残念なのはこれがAppleTV+限定映画ということ。
「テトリス」といい、良作なのに他で観られない(かつ配信業者のポジション的に地味)のはもったいないなぁと思いますが、まあそれぐらいの作品でないとオリジナリティがウリにならないだろうしもどかしいところですね。
ただAppleTV+は映画の絶対数が少ないだけに、そこもうちょっと力入れてもいいんじゃないのと思いますけどね。ドラマの方が楽なのかな…。
このシーンがイイ!
信号無視で警官に止められたシーン。
フェリックス(ビル・マーレイ)の人たらしっぷりが存分に味わえる名シーンでした。ああやって娘含めてみんなノセられちゃうんだな、っていう。
ココが○
とにかくビル・マーレイのお見事さですよ。それを観るための映画なのは間違いないです。
“完璧な父”ではないのがまたズルいんでしょうね、これは。欠点すらもチャーミングに感じさせるすごさ。
ココが×
ネタバレにちょこっと書いたことを除くと、ちょくちょくママ友の鬱陶しいトークが挟まるのはいい加減気になりました。「子育て大変フェーズ」の表現として必要なのはわかるんですが、そのためだけに何度も出てくるのもなんだかなぁという感じ。
それとラストシーンはいくらなんでも直接的すぎて、もうちょっとソフトな表現のほうが良いような気がしないでもなかった。死体蹴り感がすごいというか。
MVA
悩めるラシダ・ジョーンズも良かったし他のキャストも文句なかったんですが、まあどう考えてもこの人の映画でしょう。
ビル・マーレイ(フェリックス役)
ローラのパパ。
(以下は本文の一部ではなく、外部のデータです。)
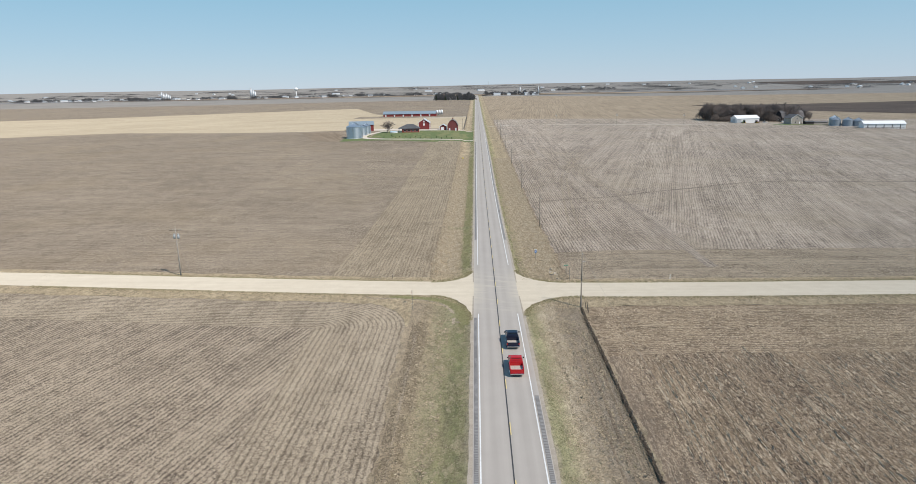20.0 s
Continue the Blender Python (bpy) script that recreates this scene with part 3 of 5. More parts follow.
# painted lines, seam and dashes
for ys in (YR[(YR > -900) & (YR < CROSS_S)], YR[YR > CROSS_N]):
    ys = np.concatenate([ys, [CROSS_S]]) if ys[0] < -100 else np.concatenate([[CROSS_N], ys])
    for x in (-3.45, 3.45):
        sheet("edge_line", [x - 0.075, x + 0.075], ys, WHITE_LINE, 0.072, land, label="white painted edge line", parent=None)
sheet("tar_seam", [-0.10, 0.05], YR, TAR, 0.07, land, label="dark tar seam along the road's middle")
for k in range(-40, 70):
    y = -232.7 + 11.5 * k
    if y > 560:
        break
    sheet("dash", [0.06, 0.17], [y - 1.4, y, y + 1.4], YELLOW_LINE, 0.074, land, kind="", parent=road)

# milled rumble strips beside the edge lines
for side in (-1, 1):
    for y0, y1 in ((-460, -23 if side < 0 else -52), (40, 330)):
        sheet("rumble_bed", sorted([side * 3.68, side * 4.2]), steps(y0, y1, 5), RUMBLE_LOW, 0.066, land, label="milled shoulder strip", parent=None)
        ys = np.arange(y0, y1, 0.32)
        ys = ys[(np.floor(ys / 14.0) % 5 > 0) | (np.random.default_rng(4).random(len(ys)) < 1)]
        ys = ys[np.abs(((ys + 7) % 61) - 30) > 2.2]
        n = len(ys)
        x0, x1 = sorted((side * 3.70, side * 4.18))
        z = land(np.zeros(n), ys)
        verts, faces = [], []
        for q, (yy, zz) in enumerate(zip(ys, z)):
            b = q * 8
            for zt, ins in ((0.066, 0.0), (0.088, 0.03)):
                verts += [(x0, yy - 0.09 + ins, zz + zt), (x1, yy - 0.09 + ins, zz + zt), (x1, yy + 0.09 - ins, zz + zt), (x0, yy + 0.09 - ins, zz + zt)]
            faces += [(b + 4, b + 5, b + 6, b + 7), (b, b + 1, b + 5, b + 4), (b + 2, b + 3, b + 7, b + 6)]
        ob = new("rumble_ridges", mesh_from("rumble_ridges", verts, faces, RUMBLE_TOP))
        tagged(ob, "rows of milled rumble ridges", "", "", "stuff")

# farm drives, lanes and lawns
ribbon("farm_drive", [(-3.6, 342), (-30, 342.5), (-60, 344), (-76, 350), (-87, 362), (-90, 380), (-84, 400), (-78, 413), (-50, 421), (-20, 426), (-3.6, 428)], 4.6, DRIVE, 0.14, label="pale gravel farm drive in a loop", segs=24)
ribbon("shed_lane", [(-3.6, 674), (-30, 668), (-52, 664), (-75, 672)], 6, DRIVE, 0.08, label="pale gravel lane to the long shed")
ribbon("field_lane", [(6, 502), (60, 501), (140, 499), (220, 499), (290, 503)], 3.6, DRIVE, 0.10, label="narrow pale farm lane")
ribbon("field_lane", [(6, 610), (120, 604), (260, 600)], 1.6, BROWN, 0.10, label="narrow field track")
sheet("lawn", steps(-84, -5.6, 1.4), lambda x: np.linspace(344.0 if x > -70 else 350 + (-70 - x) * 1.0, 424.0 if x > -40 else 418, 40), LAWN, 0.09, label="green lawn in front of the farmhouse")
sheet("lawn_edge", steps(-101, -5.6, 1.4), lambda x: np.linspace(332.0 + 6 * math.sin(x / 17) * (x < -30), 341.5 if x > -60 else 352, 8), LAWN, 0.085, label="green grass along the drive")
sheet("lawn_bins", steps(-103, -86, 4), np.linspace(346, 398, 9), LAWN, 0.045, label="green grass round the grain bins")
sheet("farmyard", steps(-104, -12, 6), np.linspace(424, 452, 6), DRIVE, 0.04, label="gravel farmyard")
sheet("yard_soil", steps(-150, -46, 8), np.linspace(655, 700, 6), TILLED_X, 0.06, label="bare soil round the long shed")
sheet("ploughed_patch", steps(-150, -102, 4), lambda x: np.linspace(float(np.interp(x, [-150, -122, -102], [417, 342, 334])), float(np.interp(x, [-150, -117, -105, -102], [420, 409, 372, 350])), 8), PLOW, 0.035, label="dark ploughed patch beside the grain bins")
sheet("lawn_east", steps(282, 350, 6), lambda x: np.linspace(503.5, 516 + 4 * math.sin(x / 9), 5), LAWN, 0.05, label="thin green grass in front of the farmhouse")
sheet("corner_grass", np.concatenate([steps(-30.8, -17, 0.6), [-16.6, -16.2, -15.8, -15.4]]), lambda x: np.linspace(-28.2 + math.sqrt(max(0.3, 15.2 ** 2 - (x + 31) ** 2)) + 0.25 * math.sin(x * 2.3), float(south(x)) + 0.4, 10), LANE_GRASS, 0.035, label="pale trodden grass outside the bent rows")

# ---- utility poles, signs, fence ----
WOOD = plain_mat("weathered_pole_wood", (0.255, 0.222, 0.185), (0.42, 0.37, 0.315), 6.0, 0.9, 0, 0.5, (1, 1, 0.12))
POST_WOOD = plain_mat("grey_post_wood", (0.10, 0.085, 0.07), (0.22, 0.19, 0.16), 6.0, 0.95)
PORCELAIN = plain_mat("porcelain", (0.40, 0.40, 0.38), (0.55, 0.55, 0.53), 3.0, 0.3)
GALV = plain_mat("galvanised_steel", (0.47, 0.53, 0.57), (0.60, 0.65, 0.68), 0.8, 0.41, 0.85, 0.0)
DULL_STEEL = plain_mat("dull_blue_steel", (0.22, 0.27, 0.32), (0.32, 0.37, 0.42), 0.8, 0.5, 0.5, 0.0)
STEEL = plain_mat("post_steel", (0.28, 0.28, 0.27), (0.38, 0.38, 0.36), 4.0, 0.5, 0.6)
WHITE = plain_mat("white_paint", (0.76, 0.77, 0.77), (0.84, 0.84, 0.83), 1.2, 0.55)
BLUE_SIGN = plain_mat("blue_sign_face", (0.03, 0.22, 0.62), (0.04, 0.28, 0.70), 2.0, 0.4)
GREEN_SIGN = plain_mat("green_sign_face", (0.02, 0.25, 0.14), (0.03, 0.30, 0.17), 2.0, 0.4)
YELLOW_SIGN = plain_mat("yellow_sign_face", (0.75, 0.55, 0.03), (0.80, 0.60, 0.05), 2.0, 0.4)
RED_SIGN = plain_mat("red_sign_face", (0.45, 0.03, 0.03), (0.52, 0.04, 0.04), 2.0, 0.4)
SIGN_BACK = plain_mat("sign_back", (0.30, 0.31, 0.31), (0.38, 0.39, 0.39), 2.0, 0.45, 0.6)
BLACK = plain_mat("black_rubber", (0.012, 0.012, 0.013), (0.03, 0.03, 0.03), 8.0, 0.75)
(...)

お金持ち。
散々上に書いた通りですが、まあどこからが脚本でどこからがアドリブなのかもサッパリわからないぐらいに見事に演じていて、本当にさすがとしか言いようがありません。
この軽快さ、“粋”な雰囲気、そして色気はどうやったら醸し出せるのか…。決してイケメンタイプでもないのにかっこいい、なんなんだろうなぁと深掘りしたくなる魅力に溢れていました。すごい。